Der Grund für diesen Parteiwechsel war der Klimaschutz. Eine klare Mehrheit der «Überläufer» gab den Umwelt- und Klimaschutz als grösste Sorge an. Zum Vergleich: Insgesamt betrug dieser Anteil innerhalb der SP-Wählerschaft nur 29 Prozent.
Die Grünliberalen wiederum vermochten vor allem Stimmen von Mitte-Wählenden hinzuzugewinnen und schnitt gerade bei den Jungwählenden ausgezeichnet ab. Die Grünliberalen weisen generell eine der jüngsten Wählerschaften auf, während sie bei den älteren Wahlberechtigten nach wie vor einen schweren Stand hat.
Der CVP, die mit mehreren Listen antrat, gelang es besser als anderen Parteien, ihre Kernwählerschaft an die Urnen zu bewegen. Nur wenige CVP-Wähler von 2015 blieben im vergangenen Oktober der Urne fern.
Die SP wiederum trieb ihre vormals Wählenden auch im Oktober erfolgreich zur Wahl. Nur gerade 15 Prozent der SP-Wählerschaft von 2015 blieben 2019 zu Hause. Die Mobilisierungskampagne der SP funktionierte demnach ähnlich gut wie jene der CVP.
Passive SVP-Stammwählerschaft
Andere Parteien, allen voran die SVP, hatten hingegen Mühe, ihre eigenen Stammwähler zu mobilsieren. Rund 30 Prozent der SVP-Wählerschaft von 2015 gaben ihre Stimme 2019 nicht mehr ab. Im Gegensatz zu anderen Parteien konnte die SVP diesen Verlust durch Mobilisierung von vormals Abstinenten sowie Erst- und Neuwählenden nicht kompensieren.
Das hatte gemäss Nachbefragung auch mit dem Themenfokus des Wahlkampfs zu tun. Allerdings war der Klimaschutz bei der Nachbefragung im Kanton Aargau nicht die am häufigsten genannte Sorge. Es war vielmehr die AHV. Aber was die Finanzierung der Altersvorsorge betrifft, so konnten viele Wahlberechtigte keine Partei ausmachen, die eine kompetente Lösung für das Problem bot.

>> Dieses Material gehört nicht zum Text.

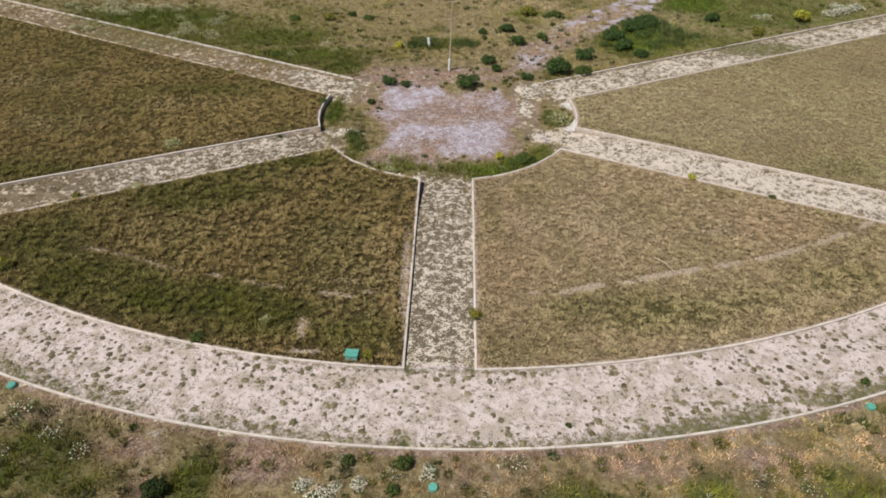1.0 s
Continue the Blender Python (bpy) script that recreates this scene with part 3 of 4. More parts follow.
for pair in PLOTS:
    row = np.concatenate([[0], np.linspace(0.002, 0.998, 118), [1]])
    n = len(row)
    U, V = np.meshgrid(row, row, indexing="ij")
    x, y = plot_point(pair, U.ravel(), V.ravel())
    z = plot_height(x, y)
    edge = ((U == 0) | (U == 1) | (V == 0) | (V == 1)).ravel()
    z = np.where(edge, -0.66, z)
    # the rim row goes straight down behind the kerb
    ob = new("ground_plot", mesh_np("ground_plot", np.stack([x, y, z], -1), grid_faces(n, n), M_PLOT, plot_zones(x, y), "zones", True))
    tagged(ob, "raised earth of a dry overgrown lawn plot inside kerbs", "ground", kind="structure")

# ---- kerbs ----
def kerb_stone_mesh(length=0.988, w=0.085, deep=0.5, ch=0.012):
    prof = [(-w / 2, -deep), (w / 2, -deep), (w / 2, -ch), (w / 2 - ch, 0), (-w / 2 + ch, 0), (-w / 2, -ch)]
    bm = bmesh.new()
    ends = [[bm.verts.new((sx * length / 2, y, z)) for y, z in prof] for sx in (-1, 1)]
    for i in range(6):
        bm.faces.new((ends[0][i], ends[0][(i + 1) % 6], ends[1][(i + 1) % 6], ends[1][i]))
    bm.faces.new(ends[0][::-1])
    bm.faces.new(ends[1])
    bmesh.ops.recalc_face_normals(bm, faces=bm.faces)
    me = bpy.data.meshes.new("kerb_stone")
    bm.to_mesh(me)
    bm.free()
    me.materials.append(M_KERB)
    return me


KERB = kerb_stone_mesh()
krng = random.Random(5)


def kerb_run(points, label, top=0.0, skip=0.0, wobble=0.004, gap=0.0):
    """A run of kerb stones a metre long along a line of points."""
    run = tagged(new("kerb"), label, "kerb", group="kerbs", kind="structure")
    pts = [np.array(p) for p in points]
    lens = [np.linalg.norm(b - a) for a, b in zip(pts[:-1], pts[1:])]
    total = sum(lens)
    count = max(1, round(total / 1.0))
    for k in range(count):
        ends = []
        for s in (k / count, (k + 1) / count):
            d, i = s * total, 0
            while i < len(lens) - 1 and d > lens[i]:
                d -= lens[i]
                i += 1
            ends.append(pts[i] + (pts[i + 1] - pts[i]) * d / lens[i])
        if krng.random() < skip:
            continue
        mid, way = (ends[0] + ends[1]) / 2, ends[1] - ends[0]
        ob = new("kerb_stone", KERB)
        ob.parent = run
        ob.matrix_basis = pose(mid[0], mid[1], top + krng.uniform(-2, 1) * wobble, krng.gauss(0, 0.8), krng.gauss(0, 0.2),
                               math.degrees(math.atan2(way[1], way[0])) + krng.gauss(0, 0.25)) @ Matrix.Diagonal((np.linalg.norm(way) * (1 - gap * krng.random()), 1, 1, 1))
    return run


def arc(c, r, a0, a1):
    n = max(2, int(abs(a1 - a0) * r / 0.5))
    return [(c[0] + r * math.cos(a0 + (a1 - a0) * i / n), c[1] + r * math.sin(a0 + (a1 - a0) * i / n)) for i in range(n + 1)]


WHITE_KERB = "pinkish white concrete kerb stones edging a dry lawn plot"
for pair in PLOTS:
    (i0, i1), (o0, o1) = plot_edge(pair)
    kerb_run(arc(C0, R0 + 0.05, i0, i1), "curved white concrete kerb wall round the gravel place", wobble=0.014, gap=0.05)
    kerb_run(arc(CR, R_IN - 0.05, o0, o1), "curved white concrete kerb along the sandy ring road")
    inward = np.array(plot_point(pair, np.array([0.5]), np.array([0.5]))).ravel()
    for key in pair:
        a, b = LINES[key]
        d = (b - a) / np.linalg.norm(b - a)
        nrm = np.array([-d[1], d[0]])
        nrm = nrm if nrm @ (inward - a) > 0 else -nrm
        kerb_run([a + nrm * 0.05, b + nrm * 0.05], WHITE_KERB, wobble=0.016 if key == "lu_low" else 0.004)
for key, sgn in (("lu_up", -1), ("ru_up", 1)):
    a, b = LINES[key]
    d = (b - a) / np.linalg.norm(b - a)
    kerb_run([a + np.array([-d[1], d[0]]) * sgn * 0.05, b + np.array([-d[1], d[0]]) * sgn * 0.05], "white concrete kerb between sandy path and meadow", wobble=0.009, gap=0.05)
kerb_run(arc(CR, R_OUT + 0.05, -math.pi, math.pi), "white concrete outer kerb of the sandy ring road", top=-0.02)
a_l, a_r = [math.atan2(LINES[k][1][1] - CR[1], LINES[k][1][0] - CR[0]) for k in ("lu_up", "ru_up")]
kerb_run(arc(CR, R_IN - 0.05, a_r, a_l + (2 * math.pi if a_l < a_r else 0)), "white concrete kerb between ring road and meadow")

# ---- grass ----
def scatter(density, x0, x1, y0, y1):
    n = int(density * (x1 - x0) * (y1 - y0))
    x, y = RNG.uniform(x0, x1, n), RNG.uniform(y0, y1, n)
    k = in_view_fan(x, y)
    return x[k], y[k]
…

Eine beträchtliche Zahl dieser Wahlberechtigten sind Sympathisierende der SVP und FDP, also jener beiden Parteien, die 2019 zu den Verlierern zählten. Sie konnten das Wählerstimmenpotenzial, das dem Thema Altersvorsorge innewohnte, nicht ausschöpfen.
Die FDP verlor vor allem Wähler an die SVP und Grünliberale (je 5 Prozent). Diejenigen, die zur SVP abwanderten, hatten Zweifel am menschenverursachten Klimawandel, während eine klare Mehrheit jener, die zu den Grünliberalen zogen, den Klimaschutz als drängendstes Problem überhaupt betrachteten.